American with Irish origins and left-handed, McEnroe was 21 and fierce, extremely gifted and eager to attack the net with his accurate volley. Surprisingly, McEnroe usually found his focus through violent outbursts of anger which inexplicably helped him to find the motivation to express his tennis.

John McEnroe (USA) in action with racket raised at The Championships 1980. At The All England Lawn Tennis Club, Wimbledon. 1980. Credit – AELTC/Michael Cole.
Bjorn Borg (SWE) in action with racket back at The Championships 1980. At The All England Lawn Tennis Club, Wimbledon. 1980. Credit – AELTC/Michael Cole.

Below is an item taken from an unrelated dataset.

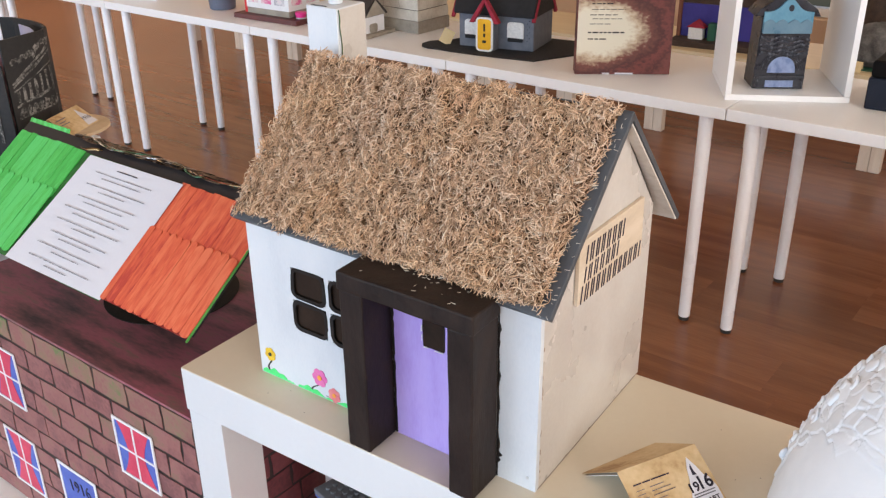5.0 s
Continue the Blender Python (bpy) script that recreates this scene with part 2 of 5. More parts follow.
M["brick_grey"] = surface("grey_toy_brick", [(0.10, 0.112, 0.13), (0.145, 0.157, 0.175)], 0.35, 20)
M["brick_gold"] = surface("tan_toy_brick", [(0.40, 0.30, 0.13), (0.48, 0.37, 0.18)], 0.35, 20)
M["brick_blue"] = surface("blue_toy_brick", [(0.03, 0.08, 0.28), (0.05, 0.11, 0.35)], 0.35, 20)
M["toy_red"] = surface("red_toy_brick", [(0.46, 0.015, 0.05), (0.56, 0.03, 0.075)], 0.35, 20)
M["cork"] = surface("cork_plate", [(0.58, 0.42, 0.25), (0.70, 0.54, 0.36)], 0.7, 40, 250, 0.3)
M["charcoal"] = surface("charcoal_black_card", [(0.014, 0.014, 0.015), (0.032, 0.031, 0.031)], 0.6, 12, 150, 0.3, spec=0.3)
M["chalk"] = surface("chalk_print", [(0.018, 0.018, 0.018), (0.06, 0.058, 0.055), (0.17, 0.165, 0.155), (0.27, 0.26, 0.245)], 0.8, 48, 200, 0.2, spread=0.9)
M["print_pink"] = surface("dusky_pink_print", [(0.07, 0.022, 0.028), (0.20, 0.085, 0.095), (0.30, 0.17, 0.18)], 0.5, 40, 120, 0.1)
M["print_brown"] = surface("red_brown_print", [(0.14, 0.035, 0.025), (0.22, 0.07, 0.05)], 0.5, 20)
M["paper_lilac"] = surface("bluish_paper", [(0.45, 0.45, 0.66), (0.62, 0.62, 0.78)], 0.6, 14)
M["felt_black"] = surface("black_felt", [(0.009, 0.009, 0.010), (0.02, 0.02, 0.022)], 0.95, 60, 500, 0.6, 0.001)
M["felt_grey"] = surface("grey_felt", [(0.12, 0.135, 0.17), (0.17, 0.185, 0.22)], 0.95, 40, 400, 0.6, 0.001)
M["felt_red"] = surface("red_felt", [(0.25, 0.012, 0.032), (0.36, 0.03, 0.055)], 0.95, 40, 400, 0.5, 0.001)
M["felt_yellow"] = surface("yellow_felt", [(0.72, 0.36, 0.01), (0.82, 0.46, 0.03)], 0.95, 40, 400, 0.5, 0.001)
M["wool_white"] = surface("white_wool", [(0.66, 0.66, 0.66), (0.82, 0.82, 0.80)], 0.95, 120, 400, 0.8, 0.002)
M["rust_block"] = surface("rusty_brick_print", [(0.055, 0.016, 0.015), (0.115, 0.030, 0.024), (0.17, 0.048, 0.036), (0.08, 0.022, 0.019)], 0.55, 12, 130, 0.5, 0.0012, spread=0.5)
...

The opposite of Borg, the Swedish bear, the Viking who showed the world a new way to play, hitting hard from the baseline. Wisely, from hockey Borg takes the idea of hitting the backhand with two hands, brushing the ball from the bottom up to give rotation. Two-handed backhand and top spin: the shots of modern tennis. Borg taught them to the world, with an icy temperament on the court that actually hid interior demons. And a lifestyle of cocaine and excess.

It was the clash of their styles that built one of the most epic rivalries of all time. Attack against defense, ice against fire, something almost touchable, that caught the spectator deeply, obliging him to take a stand for one or the other.

A rivalry embodied by that match. The 1980 Wimbledon final.

The 1980 Wimbledon final

Wimbledon’s finals can often become something more than a simple match of tennis. It’s the atmosphere. It’s the weight of tradition. A pagan mass, even if the organization respects the day-off on Sundays. But when Borg and McEnroe walked onto the Centre Court on the day of the final, it was the consecration of a rivalry. Five sets of tension and breathtaking rallies, each player as a representation of a style of play, attack against defense, volley against passing shots, estrus versus consistency. And then that tie-break on the fourth set.

Hope and illusion

This iconic rivalry was portrayed in Borg vs. McEnroe, a 2017 biographical drama directed by Janus Metz Pedersen and starring Sverrir Gudnason, Shia LaBeouf, Stellan Skarsgård, and Tuva Novotny.

Borg-McEnroe is hope and illusion. Illusion, so that many people seem to remember that McEnroe won the game, after that epic tie-break. Hope, because, in the end, Borg won the war with his unbreakable will, 8-6 in the fifth set, but it was clear that both players would have had a place among the gods of tennis. Valhalla, I am coming.